Maps can now be seen on screens and there are web sites were maps can be found but for me the best map is map on paper or preferably on cloth. These can be touched and unfolded and browsed at leisure. Information about maps can be found on the web but there are a number of books which again have the benefit of being able to be looked at without any complex computer technology. Here are details of sources where more information can be found.
I paid for this book with he first cheque that I ever wrote. A superb book now really an historical reference as it is over 20 years old but still one of my favourites. I like the cover in particular with the 1:50,000 symbol for a lighthouse on the front and for a windmill on the back.

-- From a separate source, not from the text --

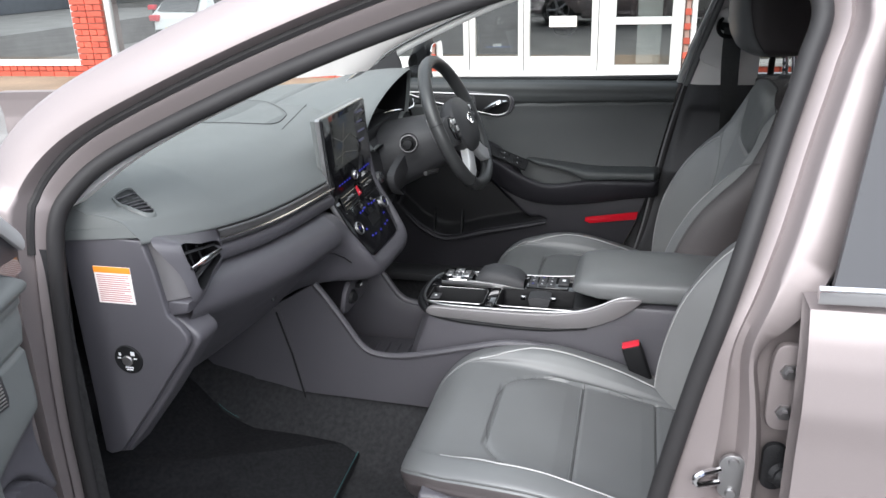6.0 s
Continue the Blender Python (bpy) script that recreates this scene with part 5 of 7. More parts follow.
for k in (2, 34, 46, 62):
    part("rim_seam", bar([r + (r - sum(rows[k], Vector()) / 14) * 0.03 for r in rows[k]] + [rows[k][0]], 0.0009, 5), BLACK, wheel_thing)
# hub
rows = []
for v, (w, h, z) in enumerate(((0.058, 0.048, -0.03), (0.080, 0.068, -0.01), (0.086, 0.073, 0.008), (0.083, 0.070, 0.022), (0.066, 0.055, 0.033), (0.030, 0.026, 0.038))):
    r = []
    for k in range(40):
        a = 2 * math.pi * k / 40
        c, s = math.cos(a), math.sin(a)
        x = math.copysign(abs(c) ** 0.75, c) * w
        y = math.copysign(abs(s) ** 0.8, s) * h * (1.0 if s > 0 else 1.12)
        r.append(on_wheel(x, y - 0.004, z))
    rows.append(r)
bm = bmesh.new()
skin(bm, rows, around=True, cap=True)
hub = part("airbag_cover", bm, DARK, wheel_thing, "dark grey airbag cover")
em = part("badge", lathe(bmesh.new(), [(0.0, 0.0405), (0.013, 0.0400), (0.017, 0.038), (0.0185, 0.034)], WM @ Matrix.Diagonal((1.15, 0.85, 1, 1)), 32), DARK, hub, "oval badge")
part("badge_ring", bar([on_wheel(0.0205 * math.cos(a), 0.0150 * math.sin(a), 0.040) for a in np.linspace(0, 2 * math.pi, 33)], 0.0018, 6), CHROME, em)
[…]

The underlying map is a 1:25,000 map of around Dartford which covers the area where my parents lived before they married. In some respects this book marks the beginning of the end for a reference to printed Ordnance Survey maps as it only briefly mentions digital maps at the end. Now in 1998 with the entire country digitally mapped it is possible that there wil never be a reference map like this again.
There is barely a map at all in this book but it is a superb book about OS maps and their marketing and the markets they were aimed at. It covers Ordnance Survey map covers from the end of the 1800s to the 1970's but concentrates on the best map covers from the 20s and thirties. My favourite artist Ellis Martin has a chapter to himself. The later map covers (post 1960) are really ignored but they are pretty dull. I didn't take any notice of map covers until I came across this book. But I did not even know that such things existed. This book opened my eyes to the history of OS maps. Details about each map can be found elsewhere. Now almost out of print so get a copy quick.
An excellent history of the OS to 1991. It is full of pictures and maps and has diagrams to show the publication dates of the various editions/series of OS maps. An essential book for the map collector. It was originally publishd in hard back but is now available in soft covers..
Well this really is a superb book. There are pages and pages of different versions of the Underground Map. No - not a map at all as the book is quick to point out. The Underground map is not a MAP at all but a diagram. In this book it is refered to as the Diagram with a captial D to mark it from mere diagrams. It is history not only of the Diagram (note that D) but of the expansion of London and increasingly complex amount of information that the Diagram has to show. It is also a history of Henry (called Harry) Beck and how his obsession and commitment to the Diagram was eventually dispensed with. A really excellent book which shows how a simple map has evolved into a essential Diagram and an Icon of London. An essential read/purchase for all map - and Diagram - lovers.